> [Short task]
Transcribe each line of the material as it is, and drop any picture.

━━━

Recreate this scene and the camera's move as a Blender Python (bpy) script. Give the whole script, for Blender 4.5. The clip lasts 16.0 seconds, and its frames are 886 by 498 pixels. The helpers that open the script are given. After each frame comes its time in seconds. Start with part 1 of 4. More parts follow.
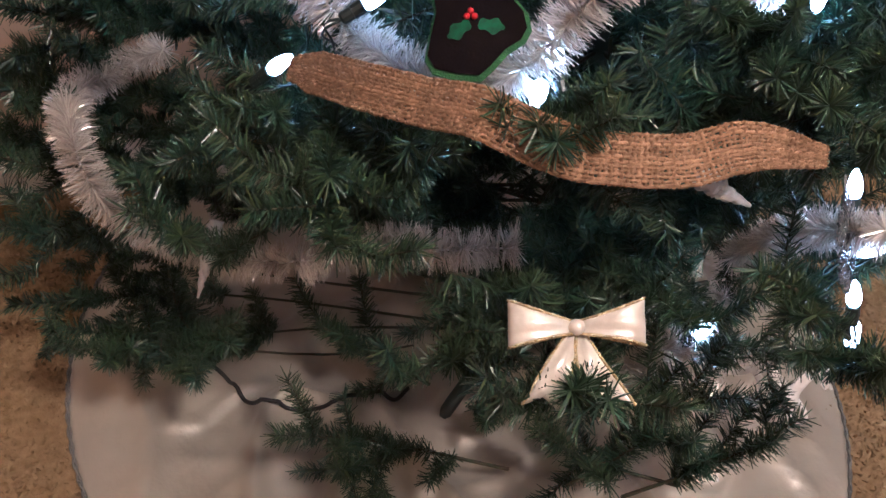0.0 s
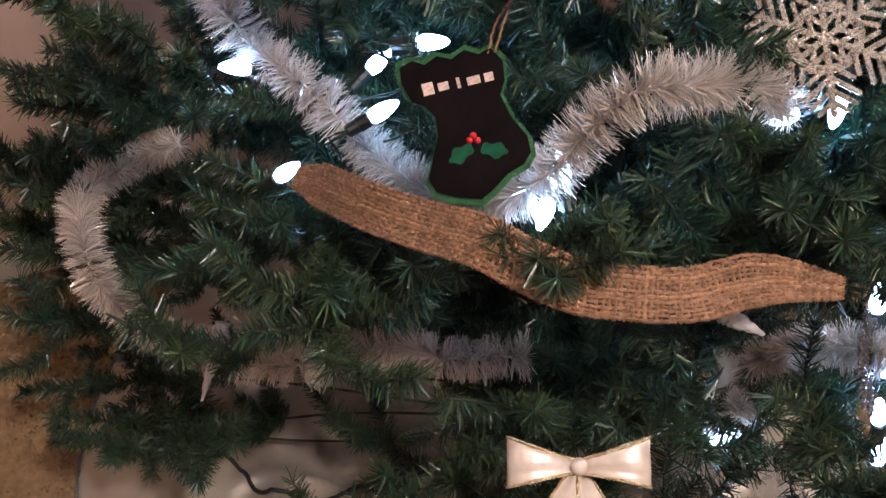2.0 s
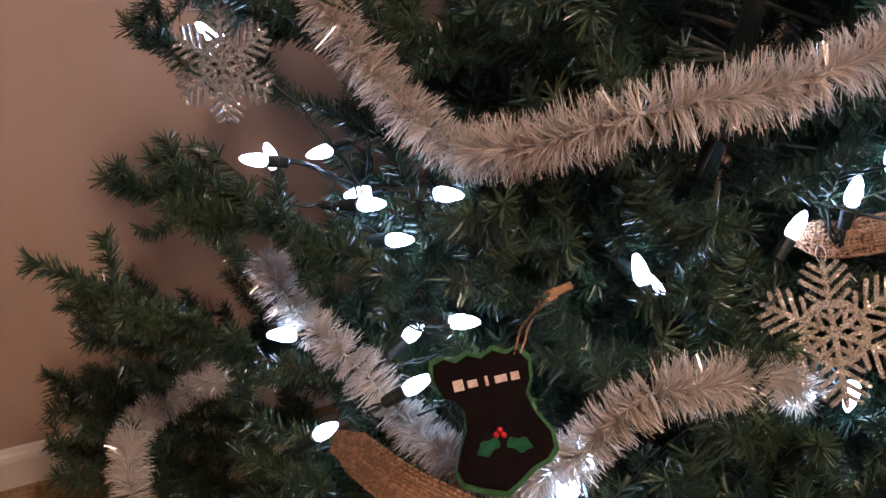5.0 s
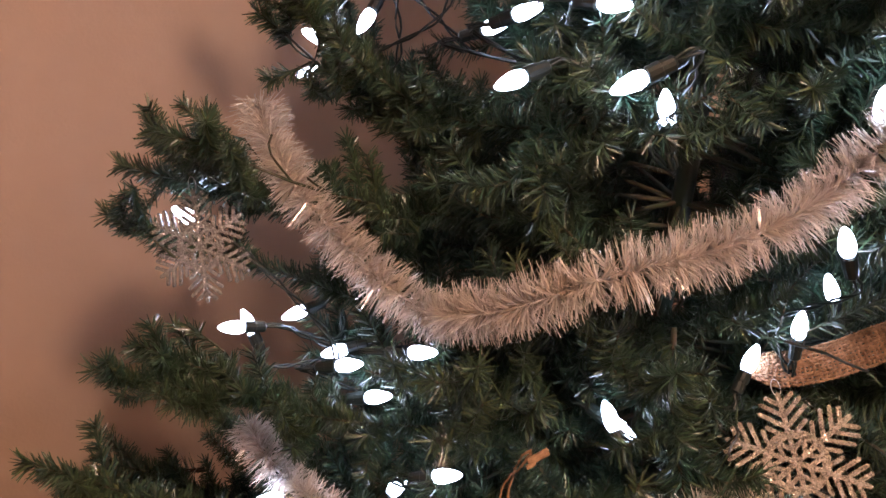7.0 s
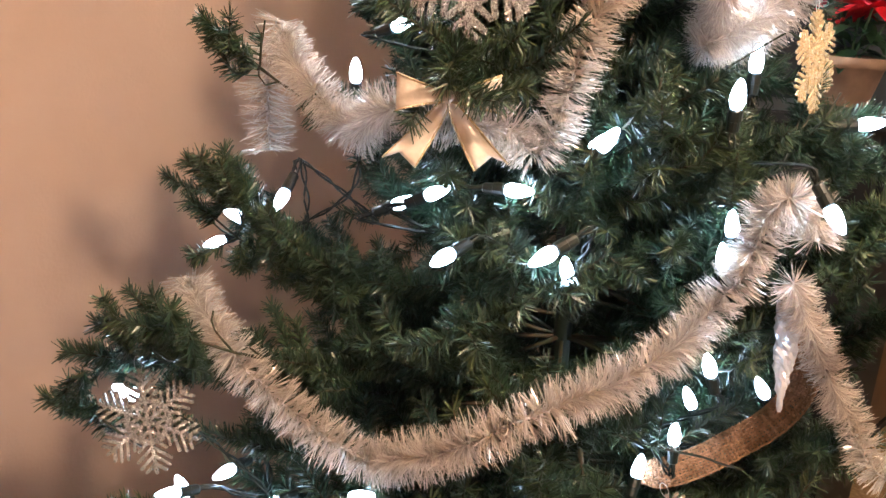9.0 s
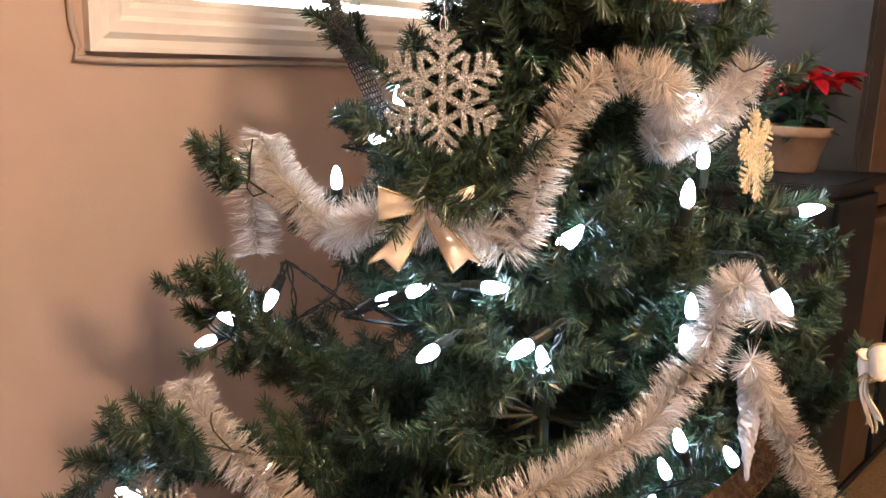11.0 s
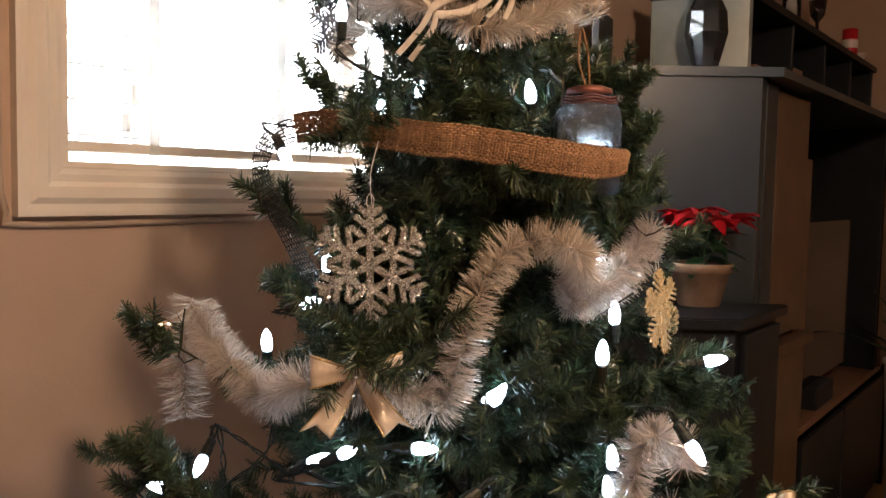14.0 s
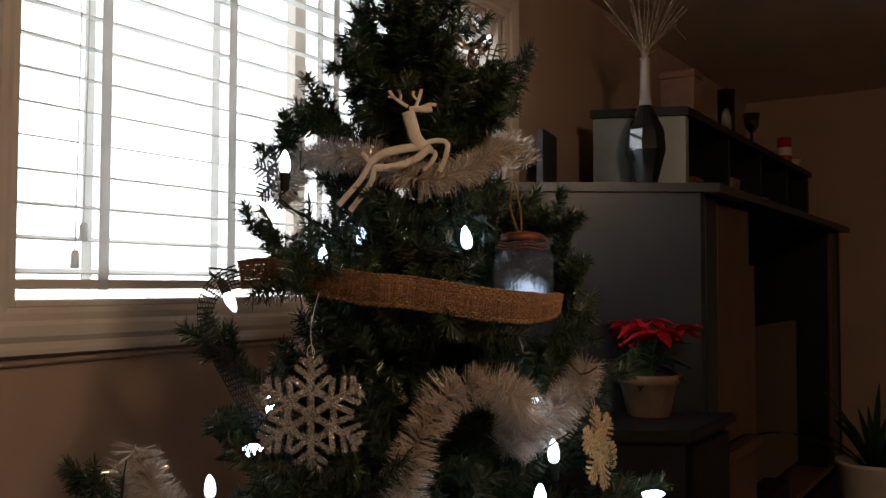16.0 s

━━━

> [Response below]
Recreate this scene and the camera's move as a Blender Python (bpy) script. Give the whole script, for Blender 4.5. The clip lasts 16.0 seconds, and its frames are 886 by 498 pixels. The helpers that open the script are given. After each frame comes its time in seconds. Start with part 1 of 4. More parts follow.
0.0 s
2.0 s
5.0 s
7.0 s
9.0 s
11.0 s
14.0 s
16.0 s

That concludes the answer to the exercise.